» EXERCISE TASK: Retype all material exactly. Pictures stay out of the copy.

» SOURCE DATA:
______
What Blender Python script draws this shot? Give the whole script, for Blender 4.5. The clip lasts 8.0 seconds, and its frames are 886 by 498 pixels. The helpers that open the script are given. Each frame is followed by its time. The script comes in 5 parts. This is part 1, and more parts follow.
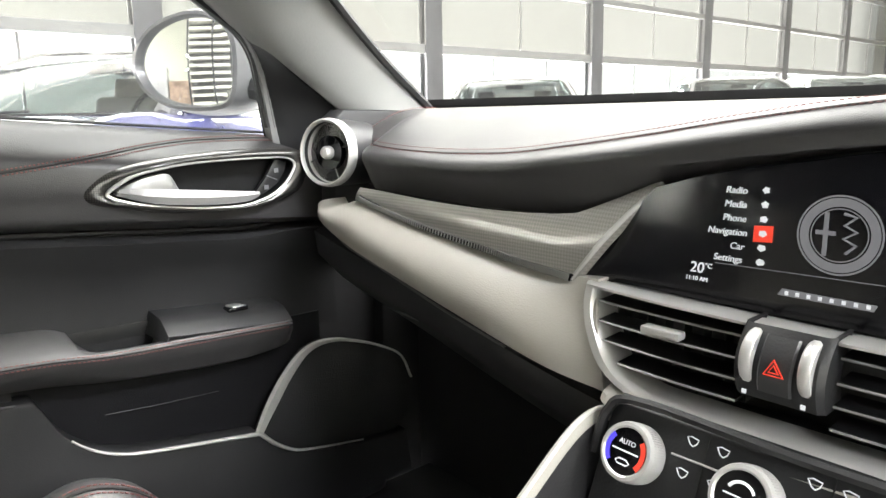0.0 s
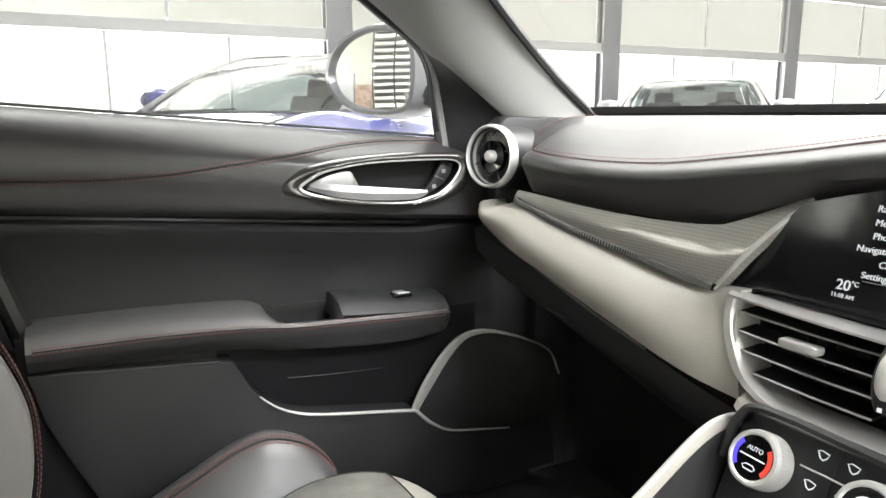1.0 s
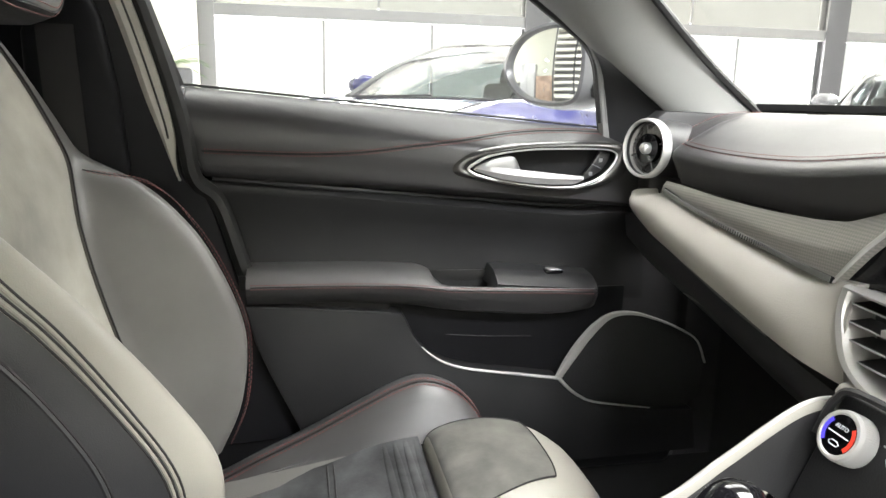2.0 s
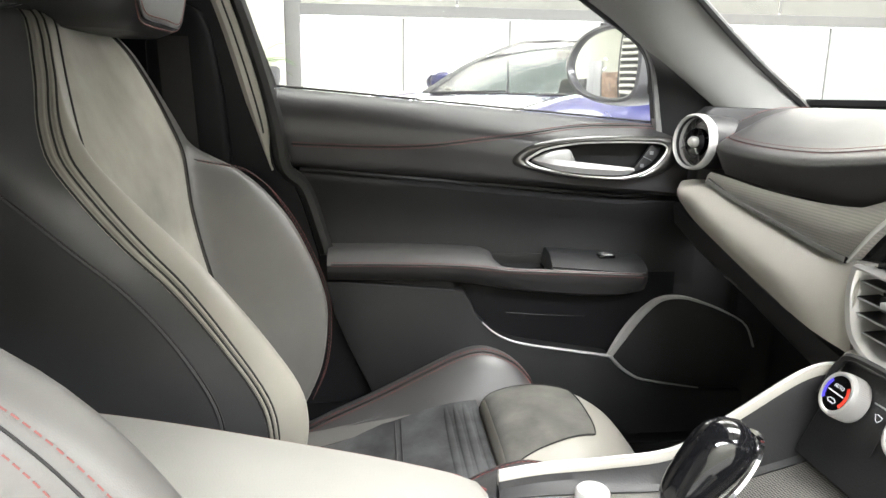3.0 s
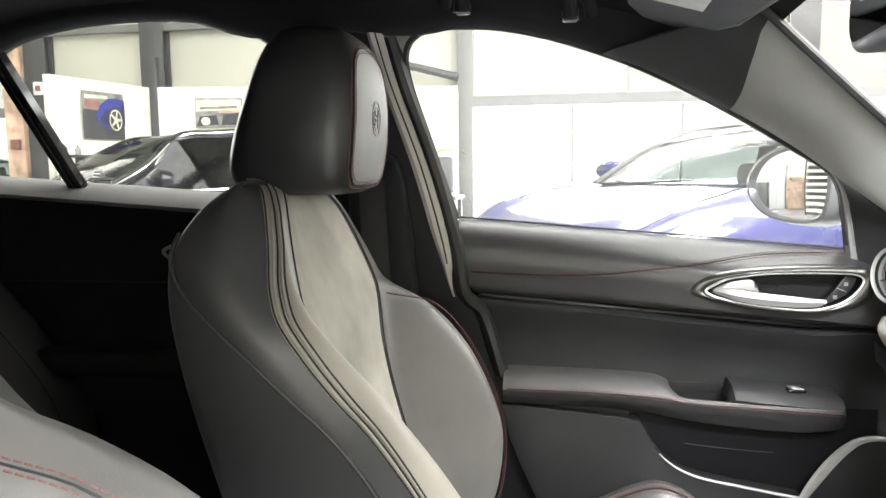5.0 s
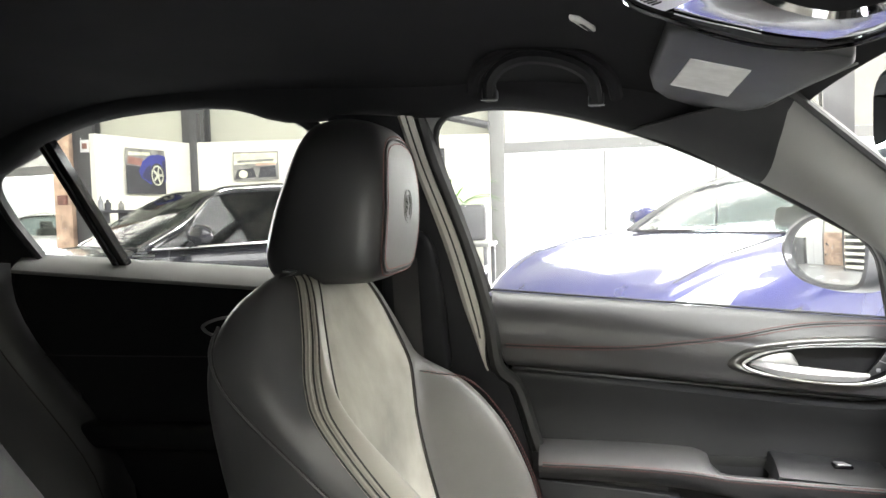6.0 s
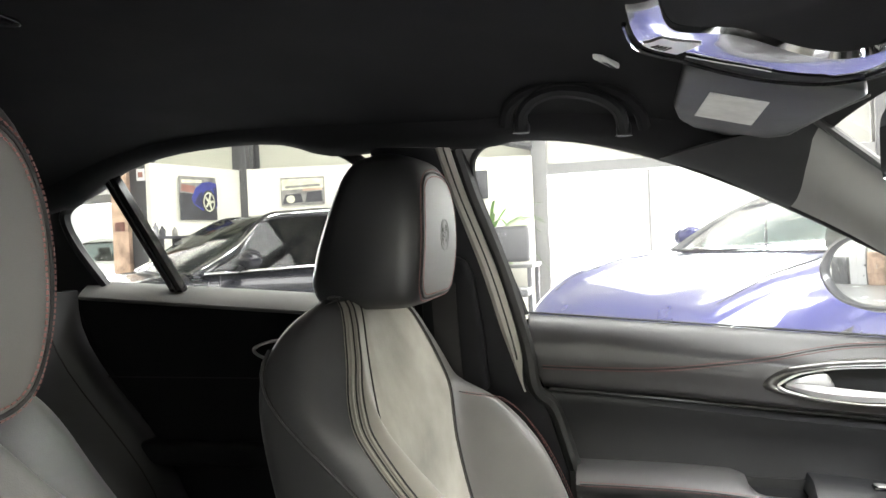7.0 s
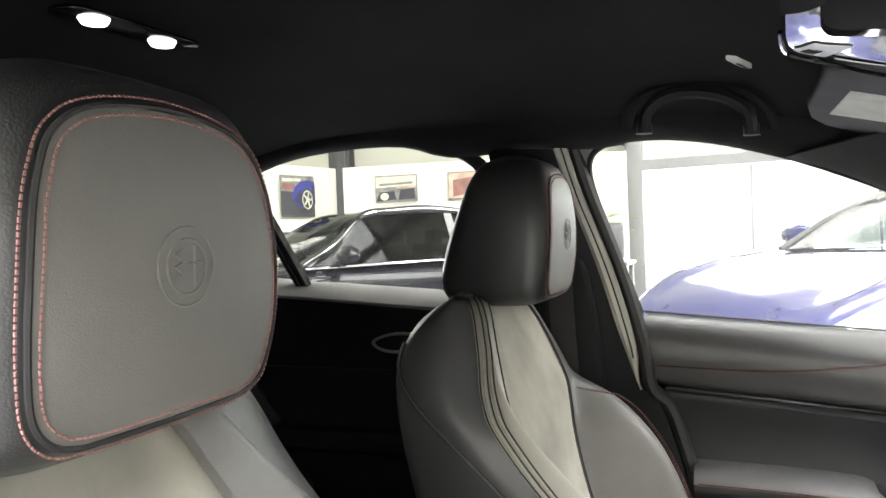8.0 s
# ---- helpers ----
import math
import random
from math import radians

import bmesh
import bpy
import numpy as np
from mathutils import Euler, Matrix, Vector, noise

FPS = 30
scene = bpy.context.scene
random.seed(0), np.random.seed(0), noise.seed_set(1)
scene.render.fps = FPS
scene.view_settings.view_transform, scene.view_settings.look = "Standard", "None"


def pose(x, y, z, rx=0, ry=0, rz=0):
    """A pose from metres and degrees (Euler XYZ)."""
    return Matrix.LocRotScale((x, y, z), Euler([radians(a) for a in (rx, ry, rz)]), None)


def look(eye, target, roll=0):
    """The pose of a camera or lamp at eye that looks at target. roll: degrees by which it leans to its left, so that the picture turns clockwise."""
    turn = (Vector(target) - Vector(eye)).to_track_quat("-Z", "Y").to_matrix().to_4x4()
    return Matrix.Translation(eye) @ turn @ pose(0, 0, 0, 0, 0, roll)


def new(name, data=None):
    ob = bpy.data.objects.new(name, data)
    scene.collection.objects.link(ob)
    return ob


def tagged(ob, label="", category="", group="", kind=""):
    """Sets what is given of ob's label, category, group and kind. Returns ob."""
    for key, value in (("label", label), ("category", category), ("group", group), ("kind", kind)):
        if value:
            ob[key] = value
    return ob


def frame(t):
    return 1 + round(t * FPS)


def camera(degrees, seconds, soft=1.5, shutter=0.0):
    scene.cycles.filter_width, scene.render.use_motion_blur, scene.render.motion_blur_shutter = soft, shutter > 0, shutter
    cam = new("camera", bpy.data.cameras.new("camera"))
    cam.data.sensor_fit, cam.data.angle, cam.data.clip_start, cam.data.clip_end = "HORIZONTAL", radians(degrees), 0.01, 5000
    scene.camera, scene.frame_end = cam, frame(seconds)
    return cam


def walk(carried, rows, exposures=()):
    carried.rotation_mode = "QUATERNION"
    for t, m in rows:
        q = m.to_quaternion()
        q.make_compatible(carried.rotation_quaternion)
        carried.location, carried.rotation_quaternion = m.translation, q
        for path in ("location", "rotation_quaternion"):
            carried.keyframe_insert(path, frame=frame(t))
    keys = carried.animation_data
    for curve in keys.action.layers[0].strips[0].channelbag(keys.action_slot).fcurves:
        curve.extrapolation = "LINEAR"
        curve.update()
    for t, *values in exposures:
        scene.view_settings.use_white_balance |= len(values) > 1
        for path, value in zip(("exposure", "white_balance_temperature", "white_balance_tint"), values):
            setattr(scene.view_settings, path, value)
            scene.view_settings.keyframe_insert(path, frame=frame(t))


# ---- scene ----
______
» THE SOLUTION:
What Blender Python script draws this shot? Give the whole script, for Blender 4.5. The clip lasts 8.0 seconds, and its frames are 886 by 498 pixels. The helpers that open the script are given. Each frame is followed by its time. The script comes in 5 parts. This is part 1, and more parts follow.
0.0 s
1.0 s
2.0 s
3.0 s
5.0 s
6.0 s
7.0 s
8.0 s
# ---- helpers ----
import math
import random
from math import radians

import bmesh
import bpy
import numpy as np
from mathutils import Euler, Matrix, Vector, noise

FPS = 30
scene = bpy.context.scene
random.seed(0), np.random.seed(0), noise.seed_set(1)
scene.render.fps = FPS
scene.view_settings.view_transform, scene.view_settings.look = "Standard", "None"


def pose(x, y, z, rx=0, ry=0, rz=0):
    """A pose from metres and degrees (Euler XYZ)."""
    return Matrix.LocRotScale((x, y, z), Euler([radians(a) for a in (rx, ry, rz)]), None)


def look(eye, target, roll=0):
    """The pose of a camera or lamp at eye that looks at target. roll: degrees by which it leans to its left, so that the picture turns clockwise."""
    turn = (Vector(target) - Vector(eye)).to_track_quat("-Z", "Y").to_matrix().to_4x4()
    return Matrix.Translation(eye) @ turn @ pose(0, 0, 0, 0, 0, roll)


def new(name, data=None):
    ob = bpy.data.objects.new(name, data)
    scene.collection.objects.link(ob)
    return ob


def tagged(ob, label="", category="", group="", kind=""):
    """Sets what is given of ob's label, category, group and kind. Returns ob."""
    for key, value in (("label", label), ("category", category), ("group", group), ("kind", kind)):
        if value:
            ob[key] = value
    return ob


def frame(t):
    return 1 + round(t * FPS)


def camera(degrees, seconds, soft=1.5, shutter=0.0):
    scene.cycles.filter_width, scene.render.use_motion_blur, scene.render.motion_blur_shutter = soft, shutter > 0, shutter
    cam = new("camera", bpy.data.cameras.new("camera"))
    cam.data.sensor_fit, cam.data.angle, cam.data.clip_start, cam.data.clip_end = "HORIZONTAL", radians(degrees), 0.01, 5000
    scene.camera, scene.frame_end = cam, frame(seconds)
    return cam


def walk(carried, rows, exposures=()):
    carried.rotation_mode = "QUATERNION"
    for t, m in rows:
        q = m.to_quaternion()
        q.make_compatible(carried.rotation_quaternion)
        carried.location, carried.rotation_quaternion = m.translation, q
        for path in ("location", "rotation_quaternion"):
            carried.keyframe_insert(path, frame=frame(t))
    keys = carried.animation_data
    for curve in keys.action.layers[0].strips[0].channelbag(keys.action_slot).fcurves:
        curve.extrapolation = "LINEAR"
        curve.update()
    for t, *values in exposures:
        scene.view_settings.use_white_balance |= len(values) > 1
        for path, value in zip(("exposure", "white_balance_temperature", "white_balance_tint"), values):
            setattr(scene.view_settings, path, value)
            scene.view_settings.keyframe_insert(path, frame=frame(t))


# ---- scene ----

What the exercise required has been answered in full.